Secara administrasi kawasan ini berada di 2 wilayah Provinsi Kalimantan Barat dan Kalimantan Tengah dan berada dalam 3 Kabupaten yaitu Sintang dan Melawi berada di Kalimantan Barat dan Katingan di wilayah Kalimantan Tengah.
Untuk mengelola kawasan taman nasional yang efektif dan optimal sesuai dengan fungsinya maka perlu dibangun rancangan tata ruang kawasan atau yang disebut dengan zonasi. Zonasi juga menjadi acuan bagi pengelola kawasan taman nasional dalam melaksanakan penataan zona di kawasan taman nasional.
Hasil kajian dan analisis dari data-data dan informasi-informasi yang ada, kawasan TNBBBR terdiri dari zona inti yaitu bagian dari taman nasional yang mempunyai kondisi alam baik biota atau fisiknya masih asli dan tidak atau belum diganggu oleh manusia dan wajib dilindungi, karena berfungsi untuk perlindungan keterwakilan keanekaragaman hayati yang asli dan khas seluas 123.330 ha (52,14%).
Kemudian zona rimba adalah bagian dari taman nasional yang karena letak, kondisi dan potensinya mampu mendukung kepentingan pelestarian pada zona inti dan zona pemanfaatan, berfungsi sebagai penyangga (buffer) zona inti seluas 74.4875 ha (31,52%).
Zona pemanfaatan adalah bagian taman nasional yang letak, kondisi dan potensi alamnya yang terutama dimanfaatkan untuk kepentingan pariwisata alam dan kondisi/jasa lingkungan lainnya seluas 27.544 ha (11,66%). Zona Tradisional adalah bagian dari taman nasional yang ditetapkan untuk kepentingan pemanfaatan tradisional oleh masyarakat yang karena kesejarahan mempunyai ketergantungan dengan sumberdaya alam, seluas 11.052 ha (4,68%).

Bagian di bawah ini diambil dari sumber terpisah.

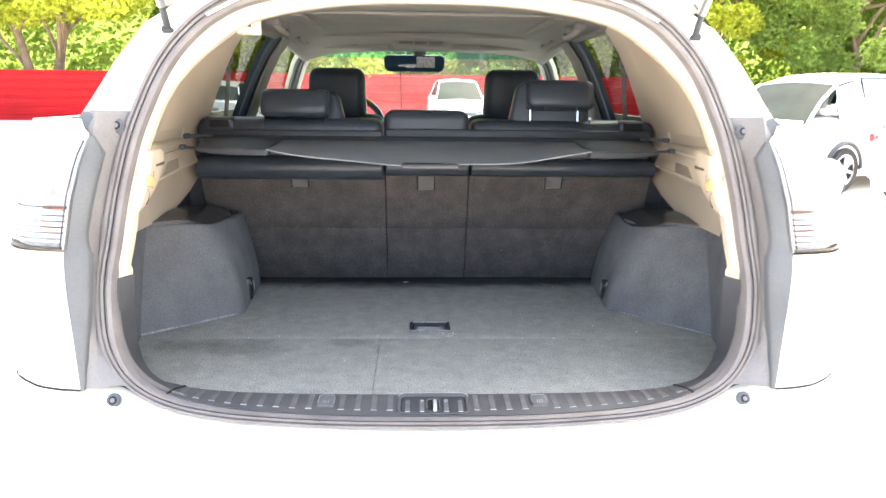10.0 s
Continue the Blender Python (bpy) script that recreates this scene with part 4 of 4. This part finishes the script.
def head_rest(name, label, x, y, z, w, h, d, posts=0.0, tilt=0):
    t = thing(name, label, "headrest", (x, y, z - h / 2), group="headrests")
    m = Matrix.Translation((x, y, z)) @ Euler((radians(tilt), 0, 0)).to_matrix().to_4x4()
    inner = -1 if x > 0 else 1
    b = B()
    rings = []
    for f, k in ((-1, 0.80), (-0.93, 0.92), (-0.75, 0.985), (0, 1.0), (0.75, 0.985), (0.93, 0.92), (1, 0.80)):
        ring = []
        for j in range(24):
            a = 2 * math.pi * j / 24
            ca, sa = math.cos(a), math.sin(a)
            q = 0.45
            zr = math.copysign(abs(sa) ** q, sa) * h / 2 * k
            ring.append(m @ Vector((f * (w - 0.056) / 2 - inner * 0.028, math.copysign(abs(ca) ** q, ca) * d / 2 * k + 0.55 * max(0, zr + 0.005), zr)))
        rings.append(ring)
    loft(b, rings, closed=True, caps=True)
    part("pad", b, LEATHER, t, "black leather pad", 60)
    z0, z1 = -h / 2 - posts - 0.016, h * 0.46
    rings = []
    for y, k in ((d * 0.10, 0.90), (d * 0.16, 0.97), (d * 0.28, 1.0), (d * 0.55, 1.0), (d * 0.68, 0.93)):
        rings.append([m @ Vector((k * (px - (inner * 0.030 * (pz - z0) / (z1 - z0) if px * inner > 0 else 0)), y, z0 + k * (pz - z0))) for px, pz, _ in round_rect(-w / 2, w / 2, z0, z1, 0.026, 0)])
    part("front_pad", loft(B(), rings, closed=True, caps=True), LEATHER, t, "wider front part of the leather pad", 60)
    for s in (-1, 1):
        bm = B()
        px = s * w * 0.29 - inner * 0.014
        tube(bm, [m @ Vector((px, 0.005, -h / 2 - posts - 0.02)), m @ Vector((px, 0.005, -h / 2 + 0.02))], 0.0058, 10)
        part("post", bm, CHROME, t, "chrome post")
        bm = B()
        tube(bm, [m @ Vector((s * w * 0.38 - inner * 0.028, d * 0.1, -h * 0.40)), m @ Vector((s * w * 0.18 - inner * 0.028, -d * 0.42, -h * 0.44))], 0.003, 6)
        part("stitch_seam", bm, LEATHER, t)
    return t


lt, lc, lyb = seat("bench_seat", "wide rear seat back with grey carpet and black leather top", -0.735, -0.1394, 0.012, 1.272, 0.040, (-0.4155,), -0.73, -0.148)
mt, mc, myb = seat("bench_seat", "narrow middle rear seat back with black leather top", -0.1386, 0.1330, 0.0, 1.300, 0.030, (-0.0065,), -0.143, 0.130)
rt, rc, ryb = seat("bench_seat", "rear seat back with grey carpet and raised headrest", 0.1338, 0.735, 0.0, 1.272, 0.030, (0.4125,), 0.137, 0.73)
for s, cu, yb in ((-1, lc, lyb), (1, rc, ryb)):
    bm = B()
    block(bm, (0.610, yb - 0.003, 1.230), (0.704, yb + 0.060, 1.274), 0.012, 3)
    lever = part("lever_bezel", mirrored(bm, s), LEATHER, cu, "black seat release lever in its bezel")
    bm = B()
    block(bm, (0.624, yb - 0.005, 1.243), (0.690, yb + 0.04, 1.268), 0.006, 2)
    part("recess", mirrored(bm, s), SLOT, lever)
    bm = B()
    tube(bm, curve([(0.620, yb + 0.004, 1.242), (0.626, yb - 0.005, 1.239), (0.657, yb - 0.006, 1.238), (0.688, yb - 0.005, 1.239), (0.694, yb + 0.004, 1.242)], 12), 0.004, 8)
    tube(bm, curve([(0.618, yb + 0.03, 1.272), (0.624, yb + 0.003, 1.271), (0.657, yb + 0.000, 1.271), (0.690, yb + 0.003, 1.271), (0.698, yb + 0.03, 1.272)], 12), 0.004, 8)
    part("lever", mirrored(bm, s), MOULD, lever)
    for x in (0.22, 0.33, 0.52):
        bm = B()
        tube(bm, [(s * x, yb - 0.001, 1.20), (s * x, yb + 0.002, 1.255), (s * x, yb + 0.02, 1.273), (s * x, yb + 0.10, 1.2735)], 0.0025, 6)
        part("stitch_seam", bm, LEATHER, cu)
bars = ((-0.70, -0.146, 1.205, 1.238, lyb - 0.012), (-0.136, 0.71, 1.205, 1.244, ryb - 0.012))
for (a, b, z0, z1, y), parent in zip(bars, (lt, rt)):
    bm = B()
    block(bm, (a, y - 0.01, z0), (b, y + 0.05, z1), 0.007)
    bar = part("top_bar", bm, BLACK, parent, "flat black trim bar along the seat top")
    for x in (a + 0.25 * (b - a), a + 0.6 * (b - a)):
        bm = B()
        disc(bm, (x, y - 0.006, (z0 + z1) / 2), (0, -1, 0.2), 0.007, 0.01, 12, 0.002)
        part("stud", bm, BLACK, bar)
for s, xa, xb, parent in ((-1, -0.66, -0.141, lt), (0, -0.137, 0.132, mt), (1, 0.135, 0.66, rt)):
    # dark tube for the shade in the gap where seat back meets floor
    gap = []
    for x in [xa + (xb - xa) * i / 8 for i in range(9)]:
        y = 1.08
        for _ in range(6):
            z = FLOOR - dip(x, y)
            y = seat_y(z)
        gap.append(Vector((x, y - 0.001, z + 0.0005)))
    bm = B()
    tube(bm, gap, 0.0022, 6)
    part("gap_shade", bm, SLOT, parent)
head_rest("head_rest", "black leather rear headrest pushed down", -0.395, 0.97, 1.318, 0.265, 0.095, 0.12, 0.02, -6)
head_rest("head_rest", "black leather rear headrest raised on chrome posts", 0.392, 0.965, 1.353, 0.265, 0.098, 0.12, 0.03, -6)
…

Dan terakhir zona religi adalah bagian dari taman nasional yang di dalamnya terdapat situs religi, peninggalan warisan budaya dan atau sejarah yang dimanfaatkan untuk kegiatan keagamaan, perlindungan nilai-nilai budaya atau sejarah10.23 Ha (0,0043%).
Menurut Bambang Sukendro, Kepala Balai TNBBBR, proses zonasi ini cukup panjang dimulai dengan pengumpulan data-data primer dari masyarakat, pembentukan tim yang melibatkan perwakilan dari berbagai pihak dan konsultasi publik untuk mencari masukan dalam rangka penyempurnaan draft zonasi yang dilakukan di 3 Kabupaten, yaitu Kabupaten Sintang, Melawi dan Katingan.
“Sebagai bagian dari upaya membangun sinergisitas pengelolaan TNBBBR secara bersama proses konsultasi publik di tingkat provinsi yang diikuti oleh Pemerintah Provinsi Kalimantan Tengah dan Kalimantan Barat menjadi bagian penting dalam perencanaan ke depannya,”ujarnya.
Salah satu tim penyusun zonasi TNBBBR dari WWF-Indonesia, Rudi Zapariza, mengatakan bahwa upaya membangun rencana pengelolaan zonasi ini juga memasukkan beberapa kepentingan masyarakat dalam pengelolaan bersama ke depannya.
“Salah satunya mengakomodir zona tradisional di wilayah Kalimantan Barat dan Kalimantan Tengah berdasarkan situasi dan fakta yang ada di lapangan termasuk juga zona religi bagi masyarakat Kaharingan di Kalimantan Tengah,” jelasnya.
Proses penyusunan zonasi ini masih harus melalui beberapa tahapan lagi sebelum disahkan. “Setelah mendapat masukan-masukan dari stakeholder di tingkat kabupaten dan provinsi, proses zonasi ini juga akan disahkan oleh Direktur Jendral Perlindungan Hutan dan Konservasi Alam (PHKA) Kemeterian Kehutan Republik Indonesia melalui rekomendasi-rekomendasi dari masing-masing daerah”, pungkas Bambang. (Aceng Mukaram).